#### WHAT IS ASKED
Skip the images. Copy the records exactly as written.
** begin **
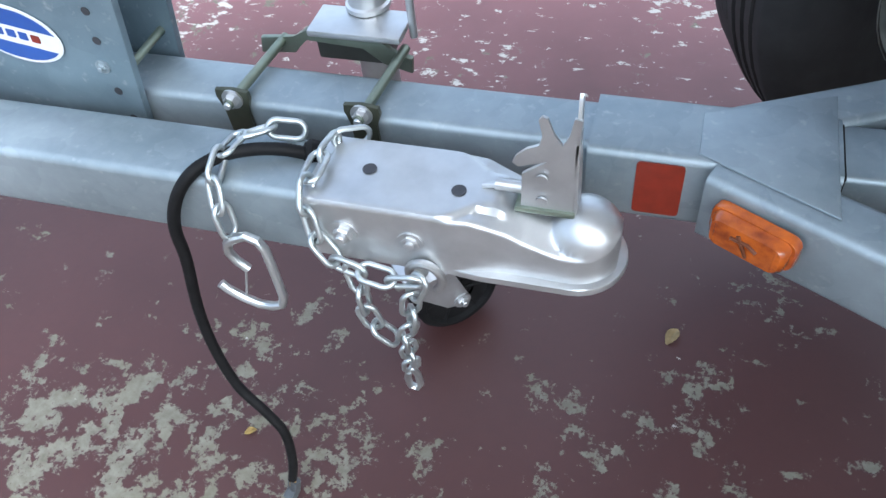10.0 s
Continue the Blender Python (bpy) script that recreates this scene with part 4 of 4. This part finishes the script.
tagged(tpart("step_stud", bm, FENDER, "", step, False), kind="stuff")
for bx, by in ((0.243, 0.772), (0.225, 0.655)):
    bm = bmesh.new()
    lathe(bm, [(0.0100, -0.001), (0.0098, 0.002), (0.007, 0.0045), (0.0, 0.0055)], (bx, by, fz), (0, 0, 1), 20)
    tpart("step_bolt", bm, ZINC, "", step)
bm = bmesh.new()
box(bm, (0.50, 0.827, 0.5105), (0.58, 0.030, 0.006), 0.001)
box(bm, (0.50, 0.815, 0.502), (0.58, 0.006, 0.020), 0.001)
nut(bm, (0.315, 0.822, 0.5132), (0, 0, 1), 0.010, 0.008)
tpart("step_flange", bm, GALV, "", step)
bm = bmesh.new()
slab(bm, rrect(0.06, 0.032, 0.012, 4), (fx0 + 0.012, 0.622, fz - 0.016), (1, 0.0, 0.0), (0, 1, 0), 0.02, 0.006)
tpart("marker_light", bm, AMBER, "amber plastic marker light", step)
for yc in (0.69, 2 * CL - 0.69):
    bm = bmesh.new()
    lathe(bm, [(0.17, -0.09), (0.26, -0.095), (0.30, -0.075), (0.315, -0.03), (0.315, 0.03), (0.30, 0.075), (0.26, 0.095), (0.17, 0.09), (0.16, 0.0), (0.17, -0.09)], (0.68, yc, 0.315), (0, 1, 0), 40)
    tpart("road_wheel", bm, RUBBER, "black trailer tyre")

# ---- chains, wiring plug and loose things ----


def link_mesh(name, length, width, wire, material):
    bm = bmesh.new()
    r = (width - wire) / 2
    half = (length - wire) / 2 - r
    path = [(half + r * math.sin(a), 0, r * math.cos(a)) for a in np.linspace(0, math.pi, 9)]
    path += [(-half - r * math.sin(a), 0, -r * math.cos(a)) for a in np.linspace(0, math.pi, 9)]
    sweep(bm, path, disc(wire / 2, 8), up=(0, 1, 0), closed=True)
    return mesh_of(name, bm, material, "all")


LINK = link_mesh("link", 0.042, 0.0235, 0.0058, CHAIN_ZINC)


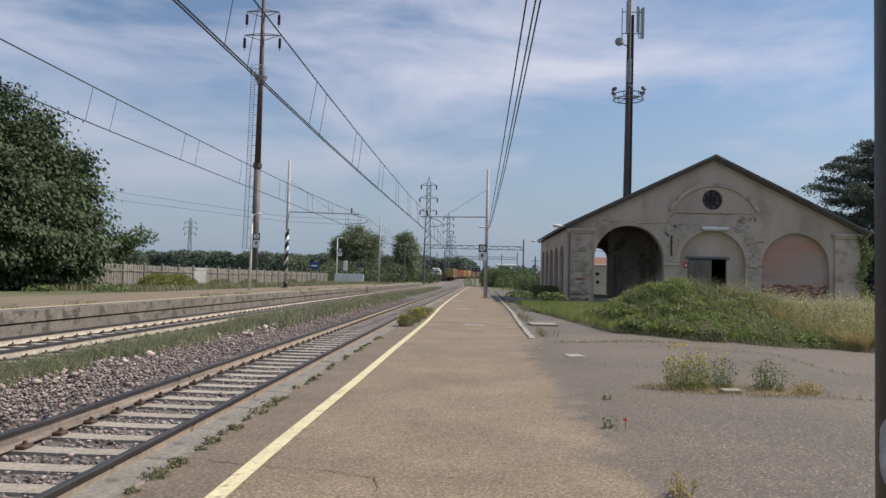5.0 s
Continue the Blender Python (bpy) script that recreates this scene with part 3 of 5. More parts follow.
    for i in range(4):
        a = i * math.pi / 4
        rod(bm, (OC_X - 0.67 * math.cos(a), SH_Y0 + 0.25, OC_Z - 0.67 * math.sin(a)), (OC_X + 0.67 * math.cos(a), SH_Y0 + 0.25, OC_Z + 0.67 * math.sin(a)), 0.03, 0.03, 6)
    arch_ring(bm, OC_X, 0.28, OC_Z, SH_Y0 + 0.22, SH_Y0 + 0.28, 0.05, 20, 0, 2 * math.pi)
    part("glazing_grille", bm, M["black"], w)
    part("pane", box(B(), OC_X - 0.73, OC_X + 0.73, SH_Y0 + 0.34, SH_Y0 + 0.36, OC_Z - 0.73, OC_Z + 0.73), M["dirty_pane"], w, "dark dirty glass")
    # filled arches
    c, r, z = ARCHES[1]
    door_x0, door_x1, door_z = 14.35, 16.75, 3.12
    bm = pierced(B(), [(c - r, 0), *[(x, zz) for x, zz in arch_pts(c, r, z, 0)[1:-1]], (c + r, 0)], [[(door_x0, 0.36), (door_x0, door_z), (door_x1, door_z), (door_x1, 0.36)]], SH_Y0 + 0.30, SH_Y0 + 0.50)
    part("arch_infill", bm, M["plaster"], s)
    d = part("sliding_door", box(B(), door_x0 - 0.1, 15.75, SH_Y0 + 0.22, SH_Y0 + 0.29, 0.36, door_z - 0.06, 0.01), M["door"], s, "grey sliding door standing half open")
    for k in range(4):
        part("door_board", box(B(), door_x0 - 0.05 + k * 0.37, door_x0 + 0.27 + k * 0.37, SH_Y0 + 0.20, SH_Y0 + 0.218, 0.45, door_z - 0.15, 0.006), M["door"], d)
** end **
#### EXERCISE OUTPUT
10.0 s
Continue the Blender Python (bpy) script that recreates this scene with part 4 of 4. This part finishes the script.
tagged(tpart("step_stud", bm, FENDER, "", step, False), kind="stuff")
for bx, by in ((0.243, 0.772), (0.225, 0.655)):
    bm = bmesh.new()
    lathe(bm, [(0.0100, -0.001), (0.0098, 0.002), (0.007, 0.0045), (0.0, 0.0055)], (bx, by, fz), (0, 0, 1), 20)
    tpart("step_bolt", bm, ZINC, "", step)
bm = bmesh.new()
box(bm, (0.50, 0.827, 0.5105), (0.58, 0.030, 0.006), 0.001)
box(bm, (0.50, 0.815, 0.502), (0.58, 0.006, 0.020), 0.001)
nut(bm, (0.315, 0.822, 0.5132), (0, 0, 1), 0.010, 0.008)
tpart("step_flange", bm, GALV, "", step)
bm = bmesh.new()
slab(bm, rrect(0.06, 0.032, 0.012, 4), (fx0 + 0.012, 0.622, fz - 0.016), (1, 0.0, 0.0), (0, 1, 0), 0.02, 0.006)
tpart("marker_light", bm, AMBER, "amber plastic marker light", step)
for yc in (0.69, 2 * CL - 0.69):
    bm = bmesh.new()
    lathe(bm, [(0.17, -0.09), (0.26, -0.095), (0.30, -0.075), (0.315, -0.03), (0.315, 0.03), (0.30, 0.075), (0.26, 0.095), (0.17, 0.09), (0.16, 0.0), (0.17, -0.09)], (0.68, yc, 0.315), (0, 1, 0), 40)
    tpart("road_wheel", bm, RUBBER, "black trailer tyre")

# ---- chains, wiring plug and loose things ----


def link_mesh(name, length, width, wire, material):
    bm = bmesh.new()
    r = (width - wire) / 2
    half = (length - wire) / 2 - r
    path = [(half + r * math.sin(a), 0, r * math.cos(a)) for a in np.linspace(0, math.pi, 9)]
    path += [(-half - r * math.sin(a), 0, -r * math.cos(a)) for a in np.linspace(0, math.pi, 9)]
    sweep(bm, path, disc(wire / 2, 8), up=(0, 1, 0), closed=True)
    return mesh_of(name, bm, material, "all")


LINK = link_mesh("link", 0.042, 0.0235, 0.0058, CHAIN_ZINC)


5.0 s
Continue the Blender Python (bpy) script that recreates this scene with part 3 of 5. More parts follow.
    for i in range(4):
        a = i * math.pi / 4
        rod(bm, (OC_X - 0.67 * math.cos(a), SH_Y0 + 0.25, OC_Z - 0.67 * math.sin(a)), (OC_X + 0.67 * math.cos(a), SH_Y0 + 0.25, OC_Z + 0.67 * math.sin(a)), 0.03, 0.03, 6)
    arch_ring(bm, OC_X, 0.28, OC_Z, SH_Y0 + 0.22, SH_Y0 + 0.28, 0.05, 20, 0, 2 * math.pi)
    part("glazing_grille", bm, M["black"], w)
    part("pane", box(B(), OC_X - 0.73, OC_X + 0.73, SH_Y0 + 0.34, SH_Y0 + 0.36, OC_Z - 0.73, OC_Z + 0.73), M["dirty_pane"], w, "dark dirty glass")
    # filled arches
    c, r, z = ARCHES[1]
    door_x0, door_x1, door_z = 14.35, 16.75, 3.12
    bm = pierced(B(), [(c - r, 0), *[(x, zz) for x, zz in arch_pts(c, r, z, 0)[1:-1]], (c + r, 0)], [[(door_x0, 0.36), (door_x0, door_z), (door_x1, door_z), (door_x1, 0.36)]], SH_Y0 + 0.30, SH_Y0 + 0.50)
    part("arch_infill", bm, M["plaster"], s)
    d = part("sliding_door", box(B(), door_x0 - 0.1, 15.75, SH_Y0 + 0.22, SH_Y0 + 0.29, 0.36, door_z - 0.06, 0.01), M["door"], s, "grey sliding door standing half open")
    for k in range(4):
        part("door_board", box(B(), door_x0 - 0.05 + k * 0.37, door_x0 + 0.27 + k * 0.37, SH_Y0 + 0.20, SH_Y0 + 0.218, 0.45, door_z - 0.15, 0.006), M["door"], d)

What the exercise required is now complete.